[begin EXCERPTED DATA]

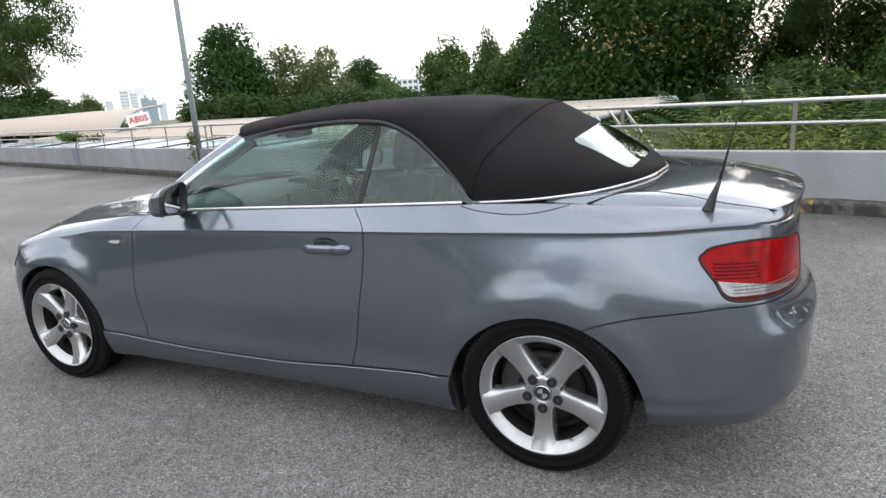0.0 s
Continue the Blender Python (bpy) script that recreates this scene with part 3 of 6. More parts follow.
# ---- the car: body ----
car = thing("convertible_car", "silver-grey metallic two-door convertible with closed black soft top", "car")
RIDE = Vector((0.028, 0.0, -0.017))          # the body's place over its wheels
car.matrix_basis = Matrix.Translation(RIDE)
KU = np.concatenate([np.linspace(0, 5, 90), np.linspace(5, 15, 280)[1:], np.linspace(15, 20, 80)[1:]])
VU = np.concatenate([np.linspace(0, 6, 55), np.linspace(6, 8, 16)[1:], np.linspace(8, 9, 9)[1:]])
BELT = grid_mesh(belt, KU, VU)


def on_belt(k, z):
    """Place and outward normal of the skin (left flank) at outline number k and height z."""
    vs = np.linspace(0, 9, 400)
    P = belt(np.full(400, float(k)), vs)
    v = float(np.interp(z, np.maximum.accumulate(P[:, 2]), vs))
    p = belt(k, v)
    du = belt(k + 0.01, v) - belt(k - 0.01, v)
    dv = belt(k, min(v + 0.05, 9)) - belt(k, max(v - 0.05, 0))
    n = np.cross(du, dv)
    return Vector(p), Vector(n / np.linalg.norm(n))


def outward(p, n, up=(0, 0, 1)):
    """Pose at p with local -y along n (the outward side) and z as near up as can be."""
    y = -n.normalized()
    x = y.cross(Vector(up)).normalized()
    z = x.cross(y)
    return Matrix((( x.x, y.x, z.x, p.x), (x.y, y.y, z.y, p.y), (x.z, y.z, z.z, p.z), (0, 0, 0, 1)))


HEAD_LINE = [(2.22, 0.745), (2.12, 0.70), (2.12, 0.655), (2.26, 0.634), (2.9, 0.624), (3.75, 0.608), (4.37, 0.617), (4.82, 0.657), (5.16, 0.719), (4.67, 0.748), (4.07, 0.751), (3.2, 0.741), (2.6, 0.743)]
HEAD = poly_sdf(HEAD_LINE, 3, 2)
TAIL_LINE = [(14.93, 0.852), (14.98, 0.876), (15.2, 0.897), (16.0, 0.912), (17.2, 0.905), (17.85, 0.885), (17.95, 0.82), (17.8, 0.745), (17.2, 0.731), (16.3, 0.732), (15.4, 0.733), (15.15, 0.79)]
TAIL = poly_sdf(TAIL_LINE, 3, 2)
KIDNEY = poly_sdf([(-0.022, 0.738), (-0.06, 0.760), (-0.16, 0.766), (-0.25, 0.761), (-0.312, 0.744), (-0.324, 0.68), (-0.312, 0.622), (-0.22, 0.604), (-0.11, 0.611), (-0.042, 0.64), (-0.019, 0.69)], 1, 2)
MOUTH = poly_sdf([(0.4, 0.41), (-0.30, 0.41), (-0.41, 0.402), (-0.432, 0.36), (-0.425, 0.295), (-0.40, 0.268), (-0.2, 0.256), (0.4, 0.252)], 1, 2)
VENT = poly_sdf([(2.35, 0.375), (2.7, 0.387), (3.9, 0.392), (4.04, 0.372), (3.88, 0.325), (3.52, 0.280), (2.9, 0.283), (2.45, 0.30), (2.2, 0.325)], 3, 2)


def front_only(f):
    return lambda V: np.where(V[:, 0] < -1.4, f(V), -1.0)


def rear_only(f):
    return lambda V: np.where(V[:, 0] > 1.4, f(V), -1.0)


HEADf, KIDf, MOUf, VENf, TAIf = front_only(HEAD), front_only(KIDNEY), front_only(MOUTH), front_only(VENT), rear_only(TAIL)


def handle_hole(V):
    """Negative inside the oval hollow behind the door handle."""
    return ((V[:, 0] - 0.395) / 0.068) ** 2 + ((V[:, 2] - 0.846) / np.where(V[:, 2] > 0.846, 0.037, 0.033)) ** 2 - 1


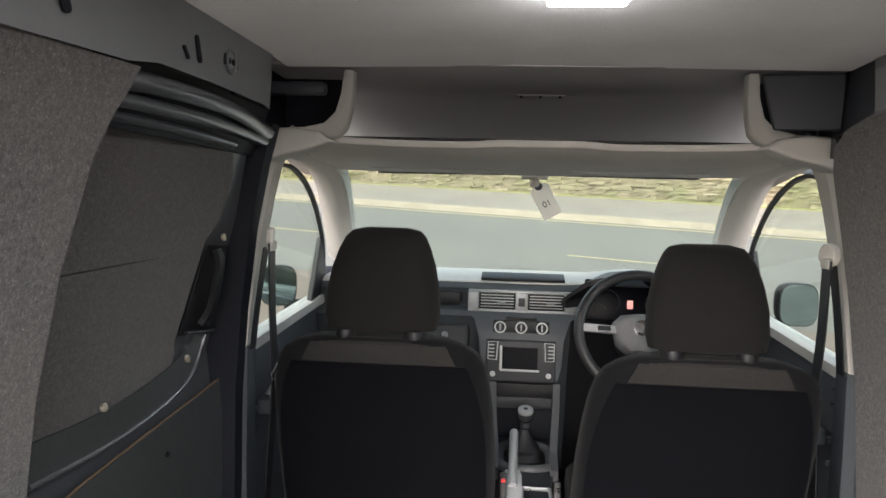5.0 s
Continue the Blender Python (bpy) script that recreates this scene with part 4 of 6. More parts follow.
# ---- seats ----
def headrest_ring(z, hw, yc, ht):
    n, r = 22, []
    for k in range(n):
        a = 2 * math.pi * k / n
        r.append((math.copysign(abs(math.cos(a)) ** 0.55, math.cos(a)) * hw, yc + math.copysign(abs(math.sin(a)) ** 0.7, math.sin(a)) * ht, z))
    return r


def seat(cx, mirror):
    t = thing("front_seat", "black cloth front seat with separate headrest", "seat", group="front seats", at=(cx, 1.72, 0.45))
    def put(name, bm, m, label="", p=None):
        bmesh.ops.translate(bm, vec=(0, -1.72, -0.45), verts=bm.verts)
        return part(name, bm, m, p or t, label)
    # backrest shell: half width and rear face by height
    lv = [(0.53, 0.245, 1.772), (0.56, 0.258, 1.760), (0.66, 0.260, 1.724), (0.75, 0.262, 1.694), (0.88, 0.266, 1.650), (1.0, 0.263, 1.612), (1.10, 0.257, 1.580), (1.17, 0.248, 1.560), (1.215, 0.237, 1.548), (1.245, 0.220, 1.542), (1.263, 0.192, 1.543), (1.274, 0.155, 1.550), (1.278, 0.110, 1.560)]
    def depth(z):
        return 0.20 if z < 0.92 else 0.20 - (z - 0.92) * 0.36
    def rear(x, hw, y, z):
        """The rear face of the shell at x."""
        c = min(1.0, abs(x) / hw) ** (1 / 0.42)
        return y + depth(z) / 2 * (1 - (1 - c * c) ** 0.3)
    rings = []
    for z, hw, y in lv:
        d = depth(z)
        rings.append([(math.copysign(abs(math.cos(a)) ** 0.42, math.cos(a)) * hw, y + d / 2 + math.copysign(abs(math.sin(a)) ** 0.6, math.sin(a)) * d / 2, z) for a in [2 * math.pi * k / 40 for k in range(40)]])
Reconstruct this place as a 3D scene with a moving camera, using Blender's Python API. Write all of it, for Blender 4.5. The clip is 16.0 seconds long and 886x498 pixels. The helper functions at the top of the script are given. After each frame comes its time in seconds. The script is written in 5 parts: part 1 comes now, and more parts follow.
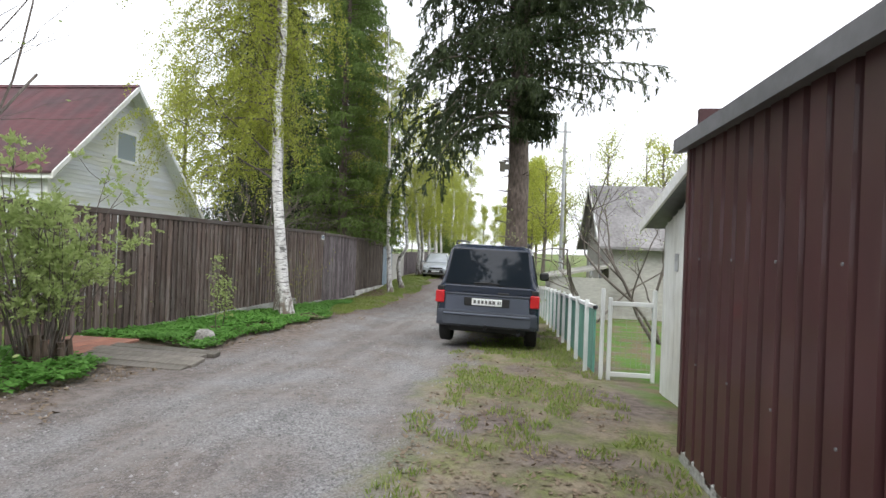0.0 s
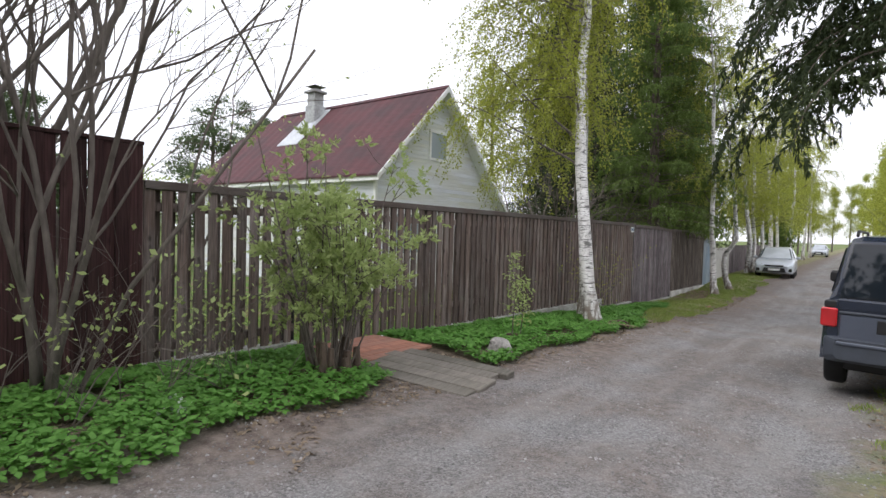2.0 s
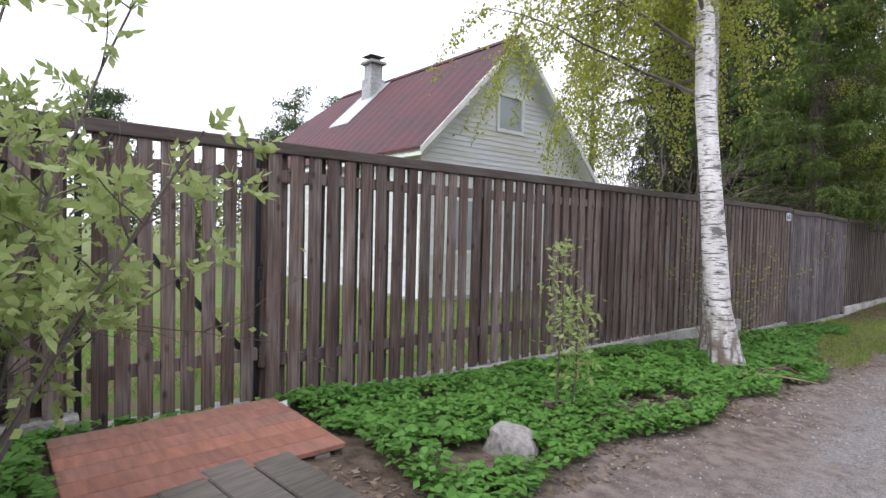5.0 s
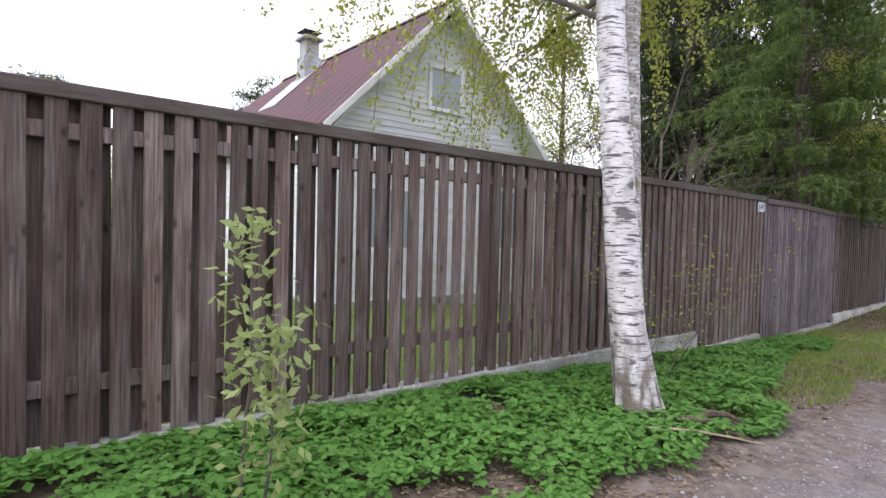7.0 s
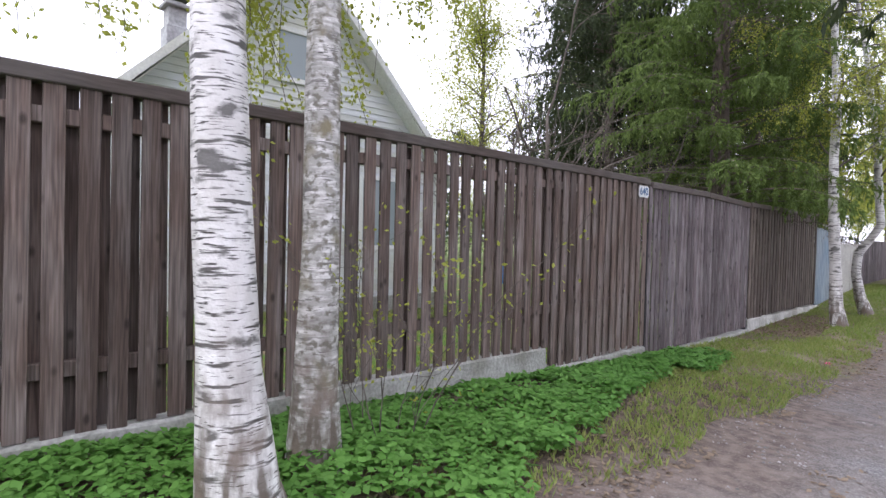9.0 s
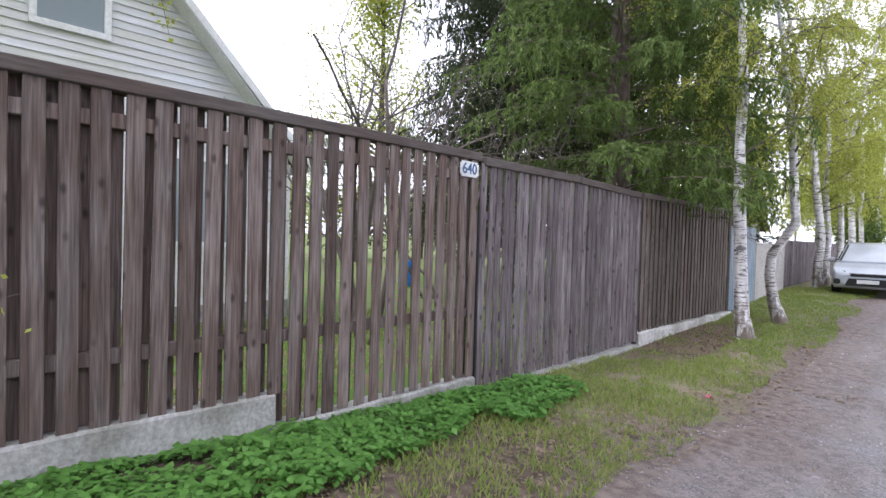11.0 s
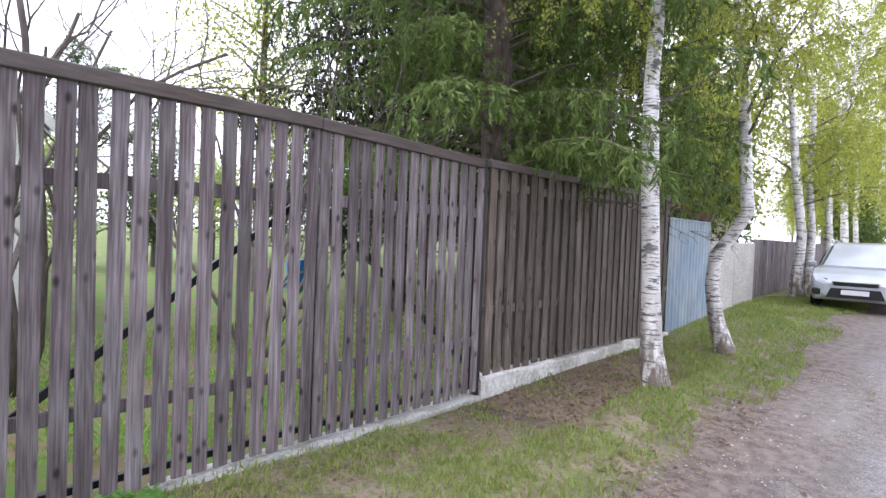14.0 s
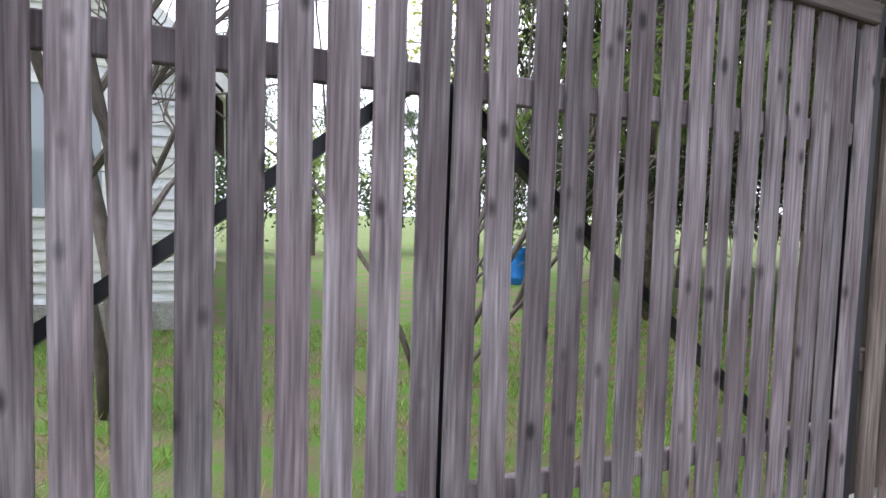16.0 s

[end EXCERPTED DATA]

### AIM OF THE TASK
Quote the records above exactly, from the first line through the line containing "BELT = grid_mesh(belt, KU, VU)", and leave out the pictures.

### OUTPUT FOR THIS TASK
0.0 s
Continue the Blender Python (bpy) script that recreates this scene with part 3 of 6. More parts follow.
# ---- the car: body ----
car = thing("convertible_car", "silver-grey metallic two-door convertible with closed black soft top", "car")
RIDE = Vector((0.028, 0.0, -0.017))          # the body's place over its wheels
car.matrix_basis = Matrix.Translation(RIDE)
KU = np.concatenate([np.linspace(0, 5, 90), np.linspace(5, 15, 280)[1:], np.linspace(15, 20, 80)[1:]])
VU = np.concatenate([np.linspace(0, 6, 55), np.linspace(6, 8, 16)[1:], np.linspace(8, 9, 9)[1:]])
BELT = grid_mesh(belt, KU, VU)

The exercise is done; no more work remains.